You can see all the holes I drilled and all the staples I shot around that area after applying epoxy.  You can also see the circles I drew after it had a chance to cure for a bit which represent an area I need to spend some more time on tomorrow.

Anyway, a useful technique to determine if you have a problem is this:  Drill two holes in the area you think may not be well bonded.  Shoot some compressed air into the first.  If it escapes out the second, you’ve got issues.  If you don’t have a problem, just fill the two holes.  If you do, keep drilling holes until you get to a place where air doesn’t come out anymore.  Then put epoxy in a bunch of the holes and shoot some more air in to try to smear it around as best you can in the area between the holes.  Wear safety goggles and a crappy shirt for this because it’ll blow epoxy out the holes back at you.  I’m still picking it out of my hair.  Once you’ve done your best at forcing the epoxy throughout the affected area, fill each hole with epoxy for good measure and give it a few minutes to leech into any gap it can find.  Then go push as hard as you can and shoot a couple hundred staples into the thing to try to hold it all together while it cures.

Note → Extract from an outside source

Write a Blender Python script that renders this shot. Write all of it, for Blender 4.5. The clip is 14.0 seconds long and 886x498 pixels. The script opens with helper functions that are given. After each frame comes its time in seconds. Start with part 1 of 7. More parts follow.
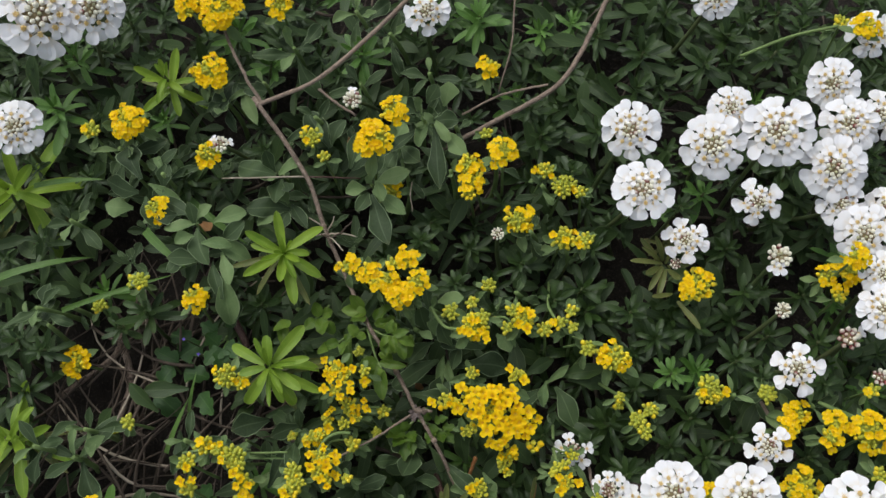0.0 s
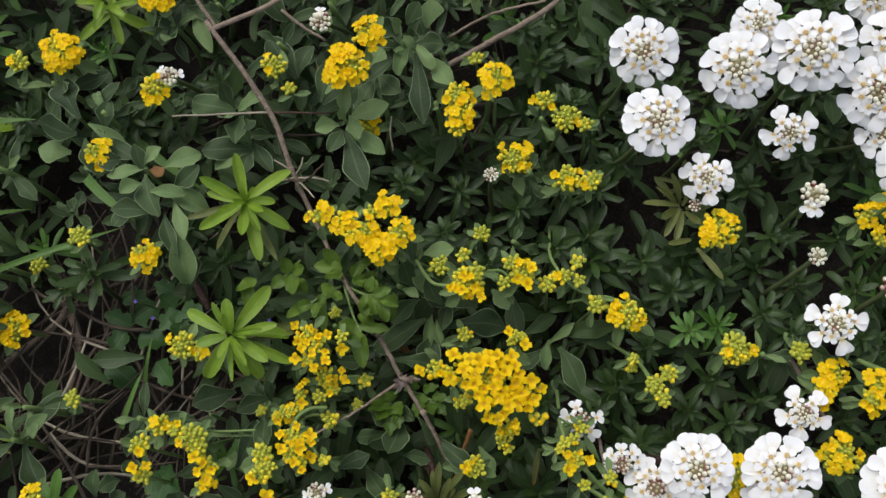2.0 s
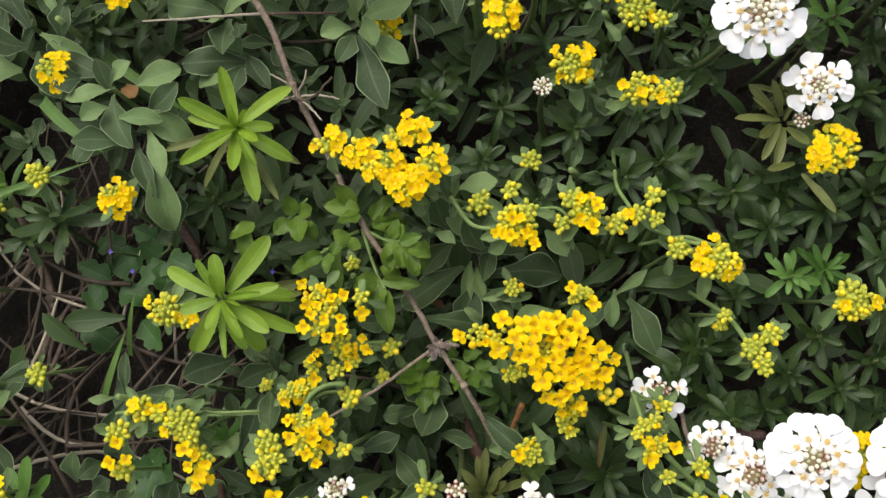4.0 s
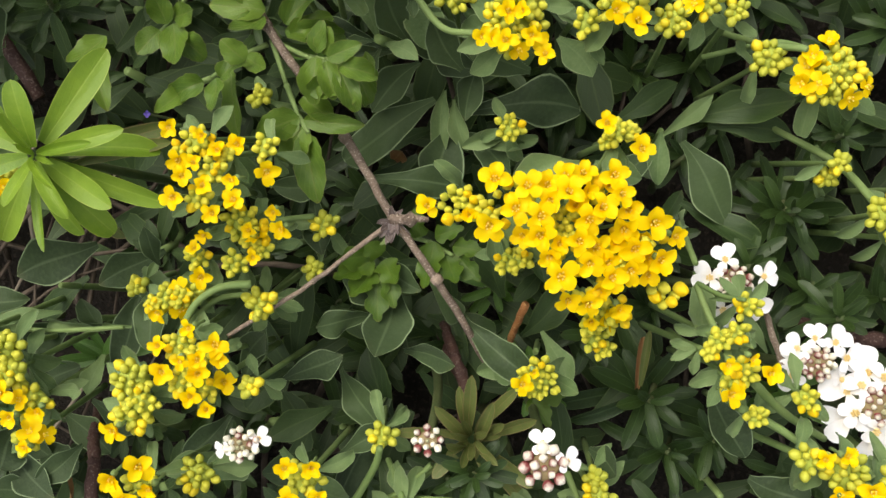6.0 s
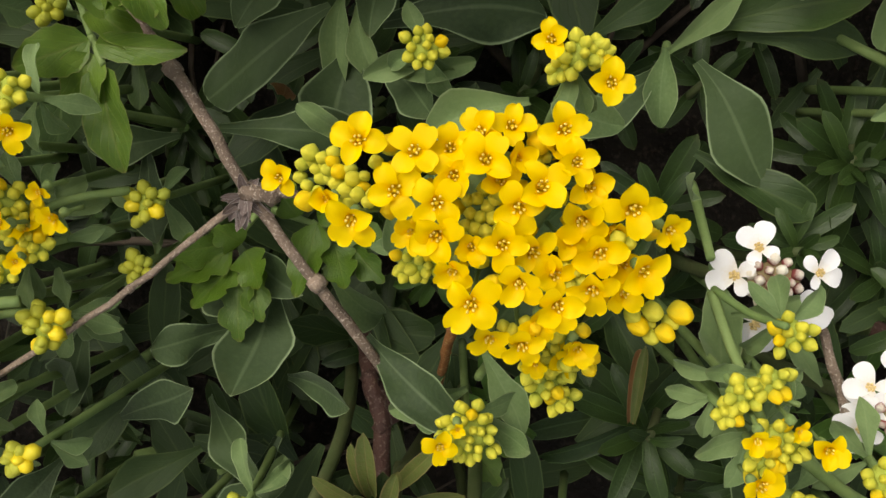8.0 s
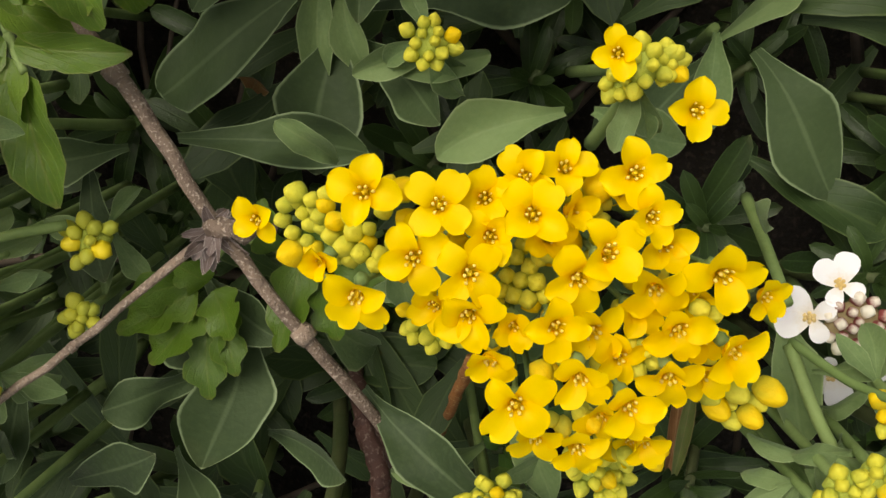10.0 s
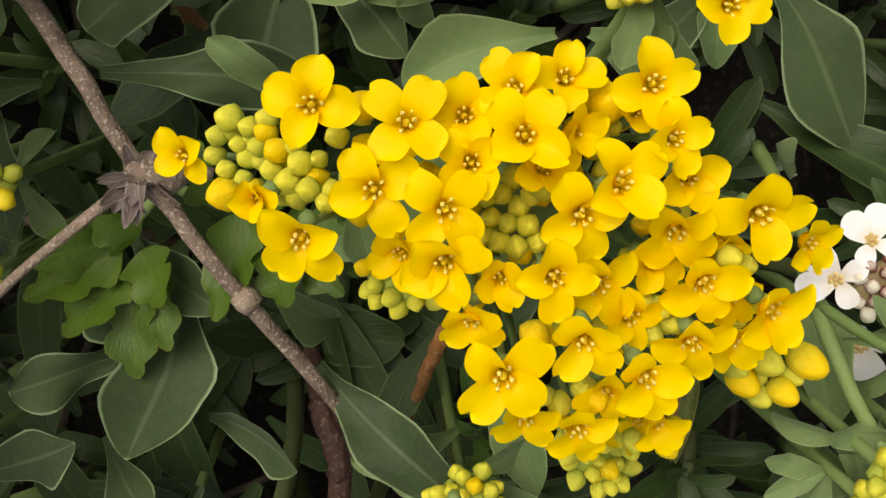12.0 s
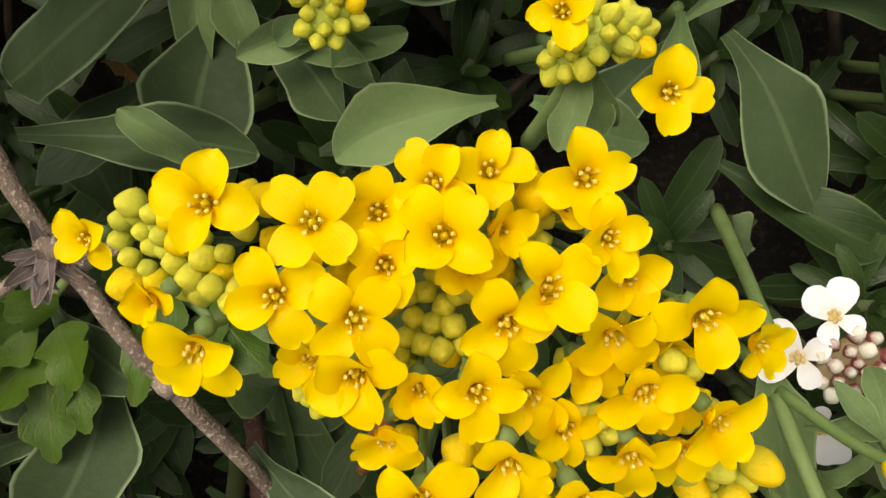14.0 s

I wish I could tell you I now have confidence that (a) I found every one of the affected areas, and (b) that I feel like all of the repairs I did are “100%”.  On both cases I’m nervous.  But I’ll tell ya, different pieces of wood have different noises, and the framing makes things sound different at different places even on the same piece of wood.  So finding all the problem spots ain’t easy.  And once you’ve found them, short of turning your entire boat to swiss cheese it’s pretty tough to find the full extent of the affected area in attempting to drill enough holes to open it all up to inject epoxy.  And even when you’re comfortable you did that right, did the air gun really blow epoxy into all the places it needed to go?  Who knows.

I take solace in a couple of facts, though.  First, this is in the boundary between the first and second layers of planking.  That means that assuming I learn some lessons from this and do better on the next layer, I’ll have 1/3″ of wood and a thick layer of glass that are integral over the top of whatever soft spots may remain.  That’s a pretty stout “hull” in its own right for an 18′ boat.  Second, and to the point I just made, Timm tells me he designed this thing to withstand 4G of pounding.  I’m building a tank, here.  If it’s a bit thin in some places, I’ll probably still be okay.

The bigger concern is that voids collect condensation over time, but if this develops some rot in 20 years… well… I built it the first time, I can probably fix it. :-)

My dad’s off to Fallen Leaf for the weekend.  I’m going to spend tomorrow dealing with the remaining soft spots I found, and then trying to do a better job of fairing the hull prior to layer 3 than I did before layer 2.  I think that’ll help minimize the number of places I get air bubbles.

Onward and upward!

-Ben

2 Thoughts on “Lessons from Layer Two

  1. Chad on July 13, 2013 at 6:17 am said:

    Hi Ben…..and Jim,

    This is quite a project you have jumped into for a first boat. I am just joining in as I am looking for a project myself. I love the hull on this on but have kind of dismissed it for a developed hull due to time constraints. Where are you located? I have some input before your third layer, but communication from afar is difficult. I’ll be following weekly, but I’m not much for blogs. Good luck to you, and I’ll answer any questions for you that I can.

    Chad James
    VanDam Custom Boats

  2. Chad James on July 16, 2013 at 3:47 am said:

    I am still trying to catch up on all of the posts. Just read about your console issue with the doors. A little hard to see in the mock up, but you could just build a rectangular door for hinging purposes and do a fake overlay that overhangs the edges in the shape of the parallelogram console. This may have other limitations I’m not aware of, but it’s a start.